Nesta terça-feira, 1º, o STF julgou inconstitucional a tese da legítima defesa da honra para crimes de feminicídio. Por unanimidade, a Corte concluiu que a referida tese viola princípios constitucionais da dignidade da pessoa humana, da proteção à vida e da igualdade de gênero.
O plenário já havia formado maioria pela inconstitucionalidade da tese na sessão de 30 de junho, antes do recesso Judiciário. Nesta tarde, votaram as ministras Cármen Lúcia e Rosa Weber.
Caso
O PDT - Partido Democrático Trabalhista acionou o STF para questionar a constitucionalidade da tese jurídica da "legítima defesa da honra". Na ADPF, a legenda argumenta que, com base na interpretação de dispositivos do CP e do CPP, Tribunais do Júri têm aplicado a tese e absolvido feminicidas.
De acordo com partido, a tese da legítima defesa da honra admite que uma pessoa, normalmente um homem, mate outra, normalmente uma mulher, para proteger sua honra, em razão de uma traição em relação afetiva.
O partido sustenta que qualquer interpretação de dispositivos infraconstitucionais que admita a absolvição de assassinos de mulheres por "legítima defesa da honra" não é compatível com os direitos fundamentais à vida e à não discriminação das mulheres nem com os princípios da dignidade da pessoa humana, da razoabilidade e da proporcionalidade.
Voto do relator
O julgamento foi iniciado no semestre passado, quando ocorreram as sustentações orais e o voto do relator, ministro Dias Toffoli. S. Exa. manteve o posicionamento de que a tese da legítima defesa da honra é inconstitucional, por contrariar os princípios constitucionais da dignidade da pessoa humana, da proteção à vida e da igualdade de gênero.
O ministro incluiu no voto dado na liminar que, diante da impossibilidade de o acusado beneficiar-se da própria torpeza, fica vedado o reconhecimento da nulidade na hipótese de a defesa ter se utilizado da tese com esta finalidade.
Na ocasião, os ministros André Mendonça, Nunes Marques, Alexandre de Moraes, Edson Fachin e Luís Roberto Barroso acompanharam o entendimento do relator.
Dignidade humana
Nesta tarde, o decano, ministro Gilmar Mendes acompanhou o posicionamento apresentado pelo relator.
Em seguida, a ministra Cármen Lúcia votou no mesmo sentido da maioria. Segundo S. Exa., o caso trata da “dignidade humana no sentido próprio, subjetivo e concreto, de uma sociedade que ainda hoje é machista, sexista e misógina e mata mulheres apenas por elas quererem ser o que elas são: mulheres, donas de sua vida”.

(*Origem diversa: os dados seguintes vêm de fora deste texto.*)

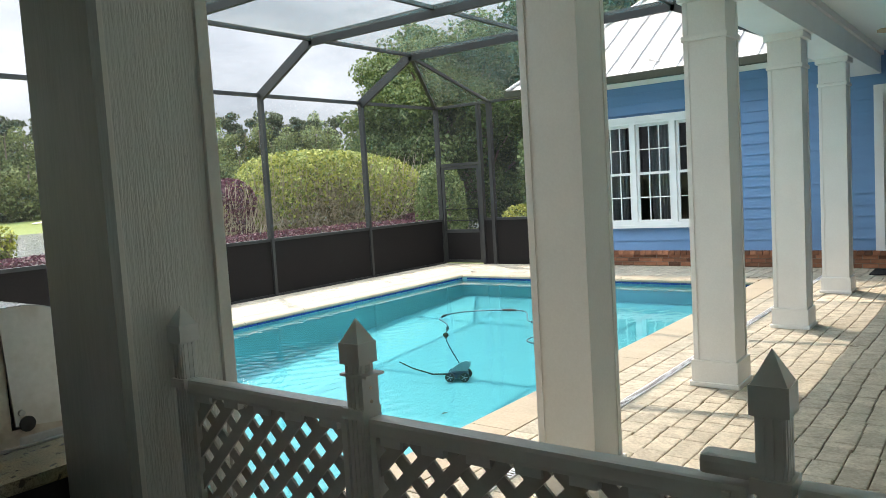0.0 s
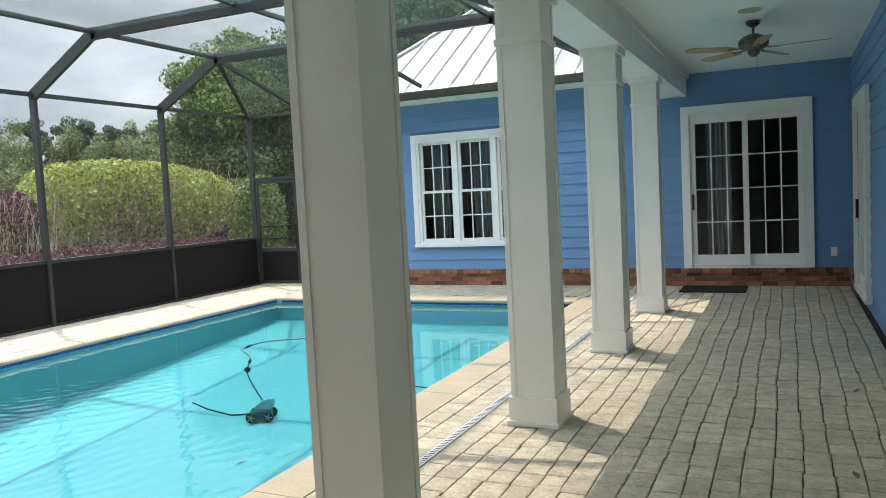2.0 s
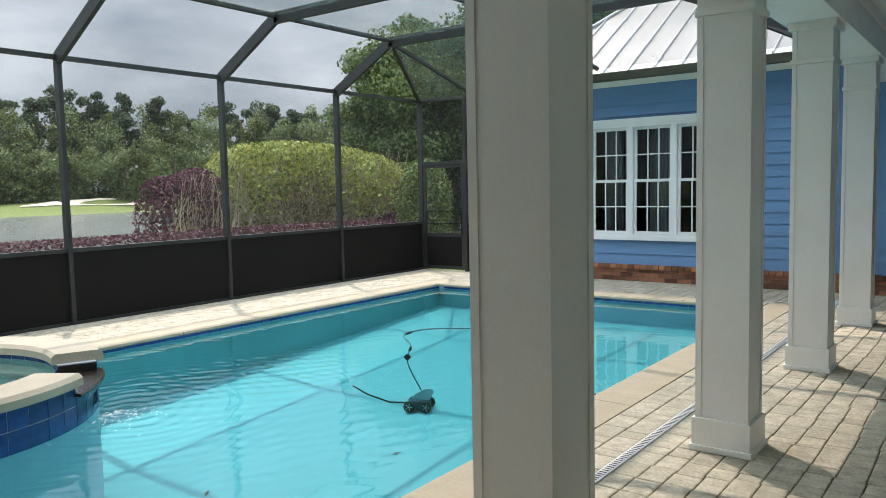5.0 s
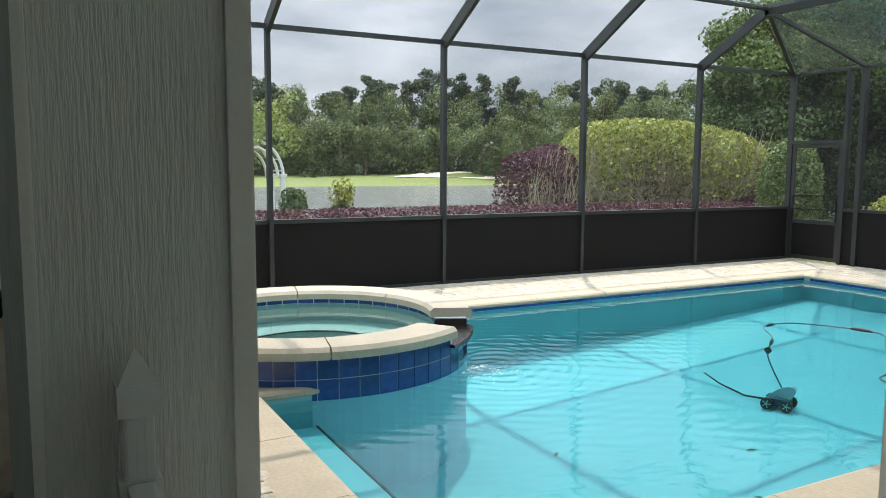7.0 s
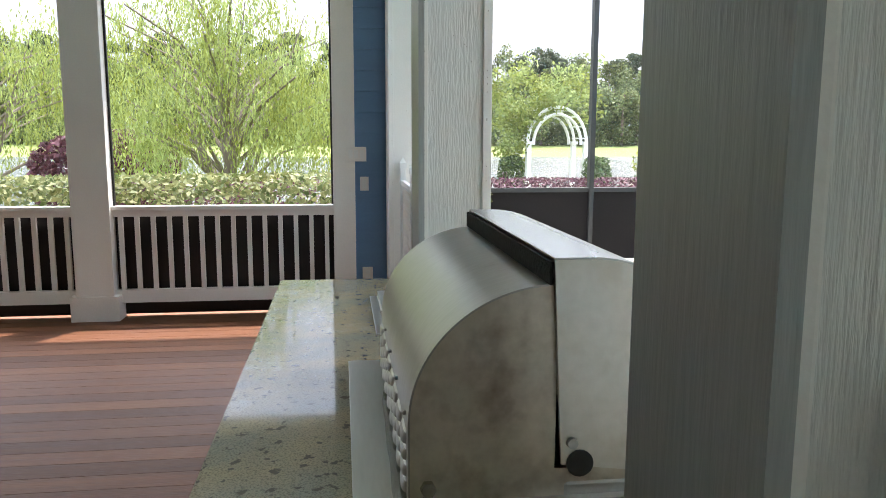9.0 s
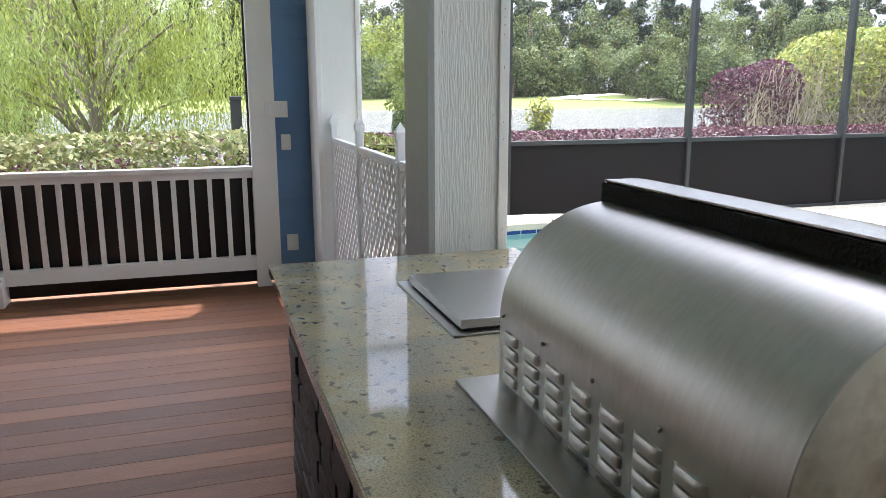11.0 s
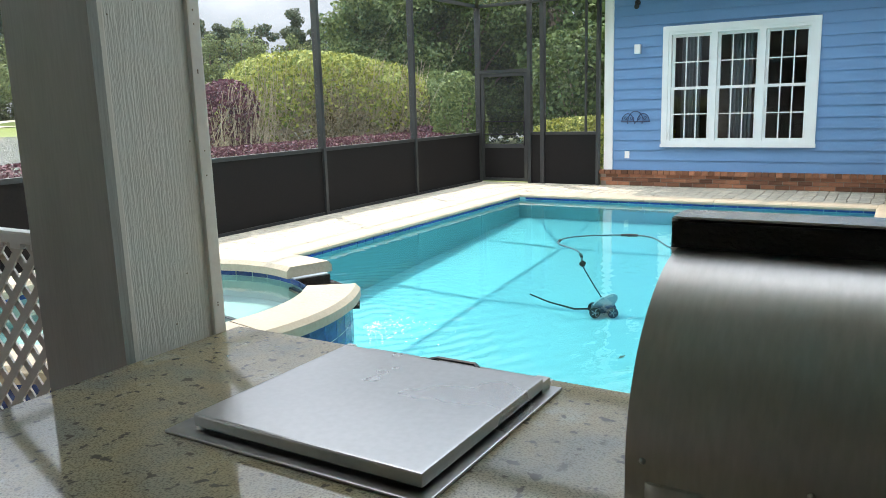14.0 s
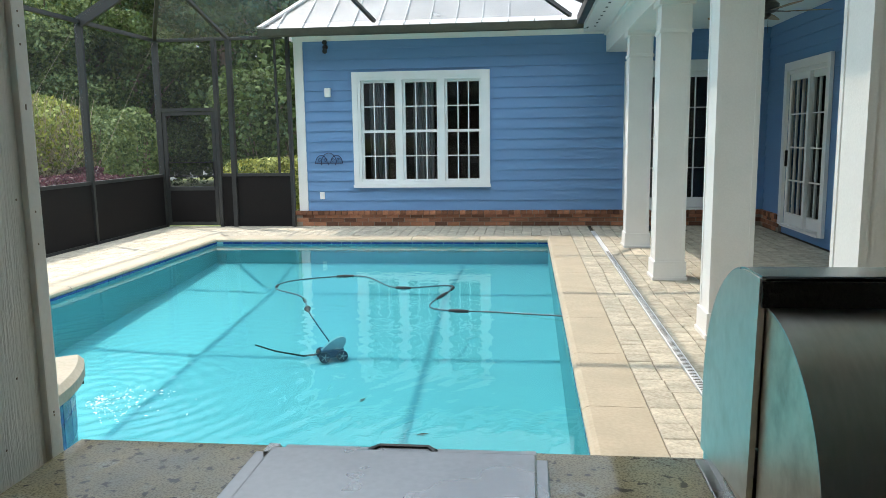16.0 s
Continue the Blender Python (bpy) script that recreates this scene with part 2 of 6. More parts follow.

No mais, Cármen destacou que as leis mudam, as Constituições mudam, o direito muda. Contudo, segundo ela, os costumes que levam à aplicações absolutamente desumanas contra mulheres continuam a prevalecer. “Uma mulher é violentada a cada quatro minutos em 2023. Na pandemia, a violência contra a mulher aumentou loucamente", lamentou a ministra.
Na mesma vertente dos demais ministros, a presidente da Corte, ministra Rosa Weber votou pela inconstitucionalidade da tese. S. Exa. destacou que a luta das mulheres por seus direitos fundamentais e femininos avançou substancialmente durante o século XX, conquistando a atenção e o reconhecimento da comunidade internacional, em cujo âmbito foram editados documentos de maior impacto sociojurídico.
Rosa também relembrou que “a legislação penal imperial (1930) e o Código Penal Republicano (1990) extinguiram, ao menos no plano legal, o direito de o marido matar a esposa infiel. Contudo, embora essas codificações tenham sofrido forte influência da ideologia liberal prevalescente após as revoluções americanas e francesas, ainda sim preservaram grande parte da misoginia existente na cultura medieval ibérica”.
Por fim, para fundamentar seu voto, Rosa citou trecho de "Gabriela Cravo e Canela", obra de Jorge Amado ambientada em 1920, na qual o autor descreve os costumes sociais do período.
"O escritor baiano reconstrói, o universo nordestino do século XX, narrando as crônicas de uma sociedade predominantemente patriarcal, arcairca e autoritária. E como a ministra Cármen Lúcia acabou de sublinhar, não mudou muito, continua misógina e machista."